Observe that if a unit $\epsilon \in L$ lives in a quadratic subfield, then $N(\epsilon) = + 1$. So the index of the units is positive whenever $L$ has a unit of norm $-1$. If $L = \mathbf{Q}(\sqrt{5},\sqrt{13})$, then

$$\epsilon = \frac{9 + \sqrt{5} + \sqrt{13} + \sqrt{65}}{4}$$

is a root of the polynomial $x^4 - 9 x^3 + 20 x^2 - 7 x - 1$, from which one can see that $\epsilon$ is a unit of norm $-1$.

More generally, the index will always be a (small, bounded) power of two (proof, the units of $L$ inject into the units of the subfields under the composition of the three norm maps, whereas the subgroup of units coming from subfields under this map has index $8$). This problem was studied by Kubota. He proved a relationship between the index of this unit group and the ratio of the class number of $L$ to the product of the class numbers of the quadratic subfields. (explicitly, the index is $4h/h_1h_2h_3$.)

There is a nice discussion of this in Section 7 of Maria Stadnik's paper here:

http://arxiv.org/pdf/1202.3475v1.pdf,

from which one learns the following nice generalization of the computation above (see Proposition 7.6): if $p$ and $q$ are primes such that $p \equiv q \equiv 1 \mod 4$ and the Legendre symbol $\left(\frac{p}{q}\right) = -1$, then $\mathbf{Q}(\sqrt{p},\sqrt{q})$ always has a unit of norm $-1$, and so the index is always $>1$ (in fact, it will always be $2$ in this case.)

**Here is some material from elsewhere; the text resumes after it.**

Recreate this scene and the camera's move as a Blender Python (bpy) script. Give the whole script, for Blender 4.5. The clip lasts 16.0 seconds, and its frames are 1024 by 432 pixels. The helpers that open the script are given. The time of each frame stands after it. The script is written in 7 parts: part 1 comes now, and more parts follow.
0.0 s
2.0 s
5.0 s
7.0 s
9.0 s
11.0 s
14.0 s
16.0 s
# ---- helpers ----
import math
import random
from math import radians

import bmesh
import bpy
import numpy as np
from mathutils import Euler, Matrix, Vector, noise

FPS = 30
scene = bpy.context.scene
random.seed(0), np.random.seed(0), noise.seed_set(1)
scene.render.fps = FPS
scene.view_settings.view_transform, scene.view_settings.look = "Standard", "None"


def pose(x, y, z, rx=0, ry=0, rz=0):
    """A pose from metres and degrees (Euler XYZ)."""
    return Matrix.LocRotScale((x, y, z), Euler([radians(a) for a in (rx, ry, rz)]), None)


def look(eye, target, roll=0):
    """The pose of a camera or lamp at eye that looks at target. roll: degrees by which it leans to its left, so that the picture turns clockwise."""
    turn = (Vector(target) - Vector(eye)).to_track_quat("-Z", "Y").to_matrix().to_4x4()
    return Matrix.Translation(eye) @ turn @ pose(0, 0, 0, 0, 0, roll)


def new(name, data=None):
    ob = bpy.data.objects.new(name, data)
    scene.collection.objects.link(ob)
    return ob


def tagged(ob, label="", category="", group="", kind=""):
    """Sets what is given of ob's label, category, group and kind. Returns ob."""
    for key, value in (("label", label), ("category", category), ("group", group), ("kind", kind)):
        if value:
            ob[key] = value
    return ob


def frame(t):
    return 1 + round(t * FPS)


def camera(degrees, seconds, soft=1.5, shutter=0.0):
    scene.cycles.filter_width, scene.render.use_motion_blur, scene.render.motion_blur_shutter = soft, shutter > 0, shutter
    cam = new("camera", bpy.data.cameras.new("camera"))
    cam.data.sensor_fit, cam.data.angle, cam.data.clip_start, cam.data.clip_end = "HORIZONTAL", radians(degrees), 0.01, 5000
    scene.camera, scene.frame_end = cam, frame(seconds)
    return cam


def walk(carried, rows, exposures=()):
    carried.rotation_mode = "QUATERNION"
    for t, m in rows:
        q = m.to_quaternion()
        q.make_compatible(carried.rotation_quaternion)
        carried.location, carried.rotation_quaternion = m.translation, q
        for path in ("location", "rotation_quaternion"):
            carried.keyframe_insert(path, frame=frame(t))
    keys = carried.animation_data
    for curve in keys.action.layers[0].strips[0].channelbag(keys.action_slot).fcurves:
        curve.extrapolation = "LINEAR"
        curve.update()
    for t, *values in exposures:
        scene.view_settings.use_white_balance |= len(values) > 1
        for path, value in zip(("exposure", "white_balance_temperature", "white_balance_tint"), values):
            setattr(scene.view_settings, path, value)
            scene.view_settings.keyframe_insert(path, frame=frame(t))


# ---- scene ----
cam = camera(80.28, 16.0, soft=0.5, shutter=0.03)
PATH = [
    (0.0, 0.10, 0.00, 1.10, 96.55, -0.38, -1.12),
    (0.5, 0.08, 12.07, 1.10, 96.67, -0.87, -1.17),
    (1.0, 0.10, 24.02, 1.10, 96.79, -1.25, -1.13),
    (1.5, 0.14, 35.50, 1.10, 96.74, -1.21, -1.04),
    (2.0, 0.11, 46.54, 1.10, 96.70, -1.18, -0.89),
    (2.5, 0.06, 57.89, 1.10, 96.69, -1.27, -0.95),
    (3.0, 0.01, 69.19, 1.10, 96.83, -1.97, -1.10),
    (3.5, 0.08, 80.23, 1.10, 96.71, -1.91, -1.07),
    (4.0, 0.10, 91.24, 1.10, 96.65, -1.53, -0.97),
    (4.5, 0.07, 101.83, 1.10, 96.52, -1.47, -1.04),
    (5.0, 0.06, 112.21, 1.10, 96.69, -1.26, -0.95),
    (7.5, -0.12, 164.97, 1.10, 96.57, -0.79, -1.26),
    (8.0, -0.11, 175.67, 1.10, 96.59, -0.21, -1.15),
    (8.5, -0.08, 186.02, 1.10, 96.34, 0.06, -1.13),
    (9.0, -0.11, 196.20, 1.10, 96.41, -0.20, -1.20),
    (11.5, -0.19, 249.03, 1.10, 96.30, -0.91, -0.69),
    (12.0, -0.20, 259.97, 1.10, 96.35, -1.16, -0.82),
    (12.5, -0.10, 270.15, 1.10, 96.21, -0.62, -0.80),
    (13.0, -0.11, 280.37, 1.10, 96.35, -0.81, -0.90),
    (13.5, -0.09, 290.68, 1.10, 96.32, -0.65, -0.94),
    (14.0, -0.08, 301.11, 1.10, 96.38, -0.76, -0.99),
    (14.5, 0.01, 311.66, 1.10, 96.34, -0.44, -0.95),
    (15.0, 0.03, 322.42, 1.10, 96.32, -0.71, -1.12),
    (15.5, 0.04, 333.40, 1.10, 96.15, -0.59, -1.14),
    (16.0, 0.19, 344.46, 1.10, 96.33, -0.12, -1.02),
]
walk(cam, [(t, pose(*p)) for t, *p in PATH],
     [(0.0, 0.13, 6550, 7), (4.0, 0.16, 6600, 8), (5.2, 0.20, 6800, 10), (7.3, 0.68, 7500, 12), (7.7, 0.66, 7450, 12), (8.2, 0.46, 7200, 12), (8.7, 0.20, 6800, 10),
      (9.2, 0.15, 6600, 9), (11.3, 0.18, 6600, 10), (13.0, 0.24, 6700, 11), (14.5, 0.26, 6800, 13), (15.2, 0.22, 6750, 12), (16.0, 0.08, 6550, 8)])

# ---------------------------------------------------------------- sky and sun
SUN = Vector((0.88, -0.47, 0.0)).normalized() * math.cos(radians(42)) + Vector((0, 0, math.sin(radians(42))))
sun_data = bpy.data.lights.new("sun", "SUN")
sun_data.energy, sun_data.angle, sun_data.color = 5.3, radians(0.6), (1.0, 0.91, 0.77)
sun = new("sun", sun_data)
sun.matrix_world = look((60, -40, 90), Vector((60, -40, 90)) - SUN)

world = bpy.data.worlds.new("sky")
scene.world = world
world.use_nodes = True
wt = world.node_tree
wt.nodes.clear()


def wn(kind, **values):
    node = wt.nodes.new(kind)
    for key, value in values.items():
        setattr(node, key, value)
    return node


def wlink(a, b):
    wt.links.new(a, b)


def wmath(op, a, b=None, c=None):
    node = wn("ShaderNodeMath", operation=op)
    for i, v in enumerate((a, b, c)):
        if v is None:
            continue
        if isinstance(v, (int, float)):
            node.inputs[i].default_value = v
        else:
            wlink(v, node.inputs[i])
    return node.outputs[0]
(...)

Let me also quote the following from the paper above concerning the work of Kubota: if the fundamental units of the subfields of $L$ are $\epsilon_1$, $\epsilon_2$, and $\epsilon_3$, then Kubota "completely classified the possible structures into one of seven types." As an example, "if every subfield has a unit of norm $-1$, then the units of $L$ are either of the two forms $\{\epsilon_1,\epsilon_2,\epsilon_3\}$ or $\{\epsilon_1,\epsilon_2,\sqrt{\epsilon_1, \epsilon_2, \epsilon_3}\}$", the latter occurring if and only if $L$ has a unit of norm $-1$.

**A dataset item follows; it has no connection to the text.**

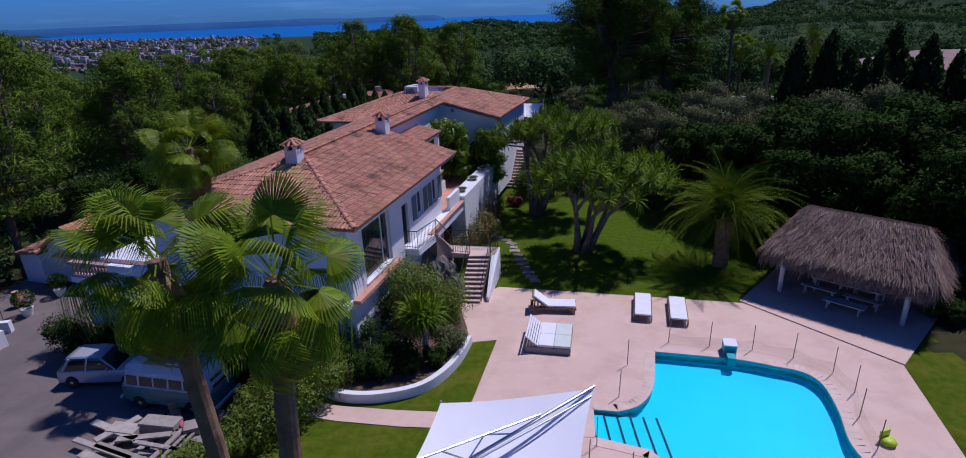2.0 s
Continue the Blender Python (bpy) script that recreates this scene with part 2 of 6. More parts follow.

In the imaginary case, if $\epsilon$ is the fundamental unit of $L$ (the unit rank is one) and $K$ is the quadratic subfield, then $N_{L/K}(\epsilon)$ is a unit of $K$. On the other hand, if $\eta$ is the fundamental unit of $K$, then, thought of as an element of $L$, $N_{L/K}(\eta) = \eta^2$. Hence, up to roots of unity in $L$, either $\eta$ is the fundamental unit of $L$ or is a square of the fundamental unit. If the latter occurs, then $\eta \zeta$ is a square in $L$ for a root of unity $\zeta \in L$. Both cases may happen:

In $L = \mathbf{Q}(\sqrt{-1},\sqrt{5})$, the unit group is $\mu_4 \oplus \Z$, where $\Z$ is generated by the fundamental unit of $\mathbf{Q}(\sqrt{5})$.

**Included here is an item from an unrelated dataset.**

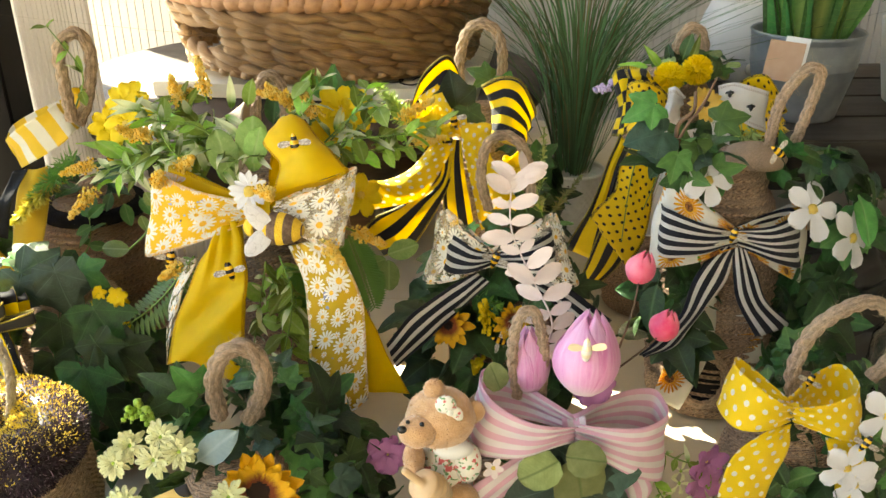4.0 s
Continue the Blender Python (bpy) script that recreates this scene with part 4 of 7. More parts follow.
def hyacinth_basket():
    c = Vector((0.083, 1.262, 0.234))
    t = thing("woven_tray_basket", c, "round water hyacinth tray basket with cut-out handles", "basket")
    part("basket_base", revolve("basket_base", [(0.0, 0.0), (0.0, 0.19), (0.006, 0.203), (0.008, 0.0)], HYACINTH, 48, c), t)
    rng = random.Random(9)
    for k in range(64):
        a = 6.2832 * k / 64
        p = c + Vector((0.211 * math.cos(a), 0.211 * math.sin(a), 0.012))
        part("basket_bead", BEAD, t, m=Matrix.Translation(p) @ pose(0, 0, 0, rng.uniform(-20, 20), rng.uniform(-20, 20), math.degrees(a)))
    # plaited rows: two strands that cross over and under
    for row in range(7):
        r, z = 0.21 + 0.0033 * row, 0.024 + 0.012 * row
        gap = (206, 236) if 2 <= row <= 4 else None
        for ply in (0, 1):
            pts = []
            for k in range(181):
                a = math.radians(236 + k * (330 / 180) if gap else k * 2)
                turn = a * (15 + (row % 3)) + ply * math.pi + row * 1.9 + 0.5 * math.sin(5 * a + row)
                w = math.sin(turn)
                pts.append(c + Vector(((r + 0.006 * w) * math.cos(a), (r + 0.006 * w) * math.sin(a), z + 0.0046 * math.cos(turn) + 0.002 * math.sin(a * 7 + row * 2) + 0.001 * math.sin(31 * a + row))))
            part("plaited_strand", tube_mesh("plaited_strand", pts, 0.0072, HYACINTH, 8), t)
    for k in range(72):
        a = 6.2832 * k / 72
        q = c + Vector((0.236 * math.cos(a), 0.236 * math.sin(a), 0.113))
        part("rim_wrap", RIM, t, m=Matrix.Translation(q) @ pose(0, 0, 0, rng.uniform(8, 22), 8, math.degrees(a) + rng.uniform(-9, 9)))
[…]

In $L = \mathbf{Q}(\sqrt{-1},\sqrt{6})$, the unit group is $\mu_4 \oplus \Z$, where $\Z$ is generated by $\displaystyle{\eps = \displaystyle{\frac{1-\sqrt{-1}}{2}} \cdot (2 + \sqrt{6})},$

and $\eps^2 = \zeta \eta$, where $\zeta^4 = 1$ and $\eta = (5 + 2 \sqrt{6})$ is the fundamental unit of $\mathbf{Q}(\sqrt{6})$. (So the relevant indices in these two cases are two and four respectively.)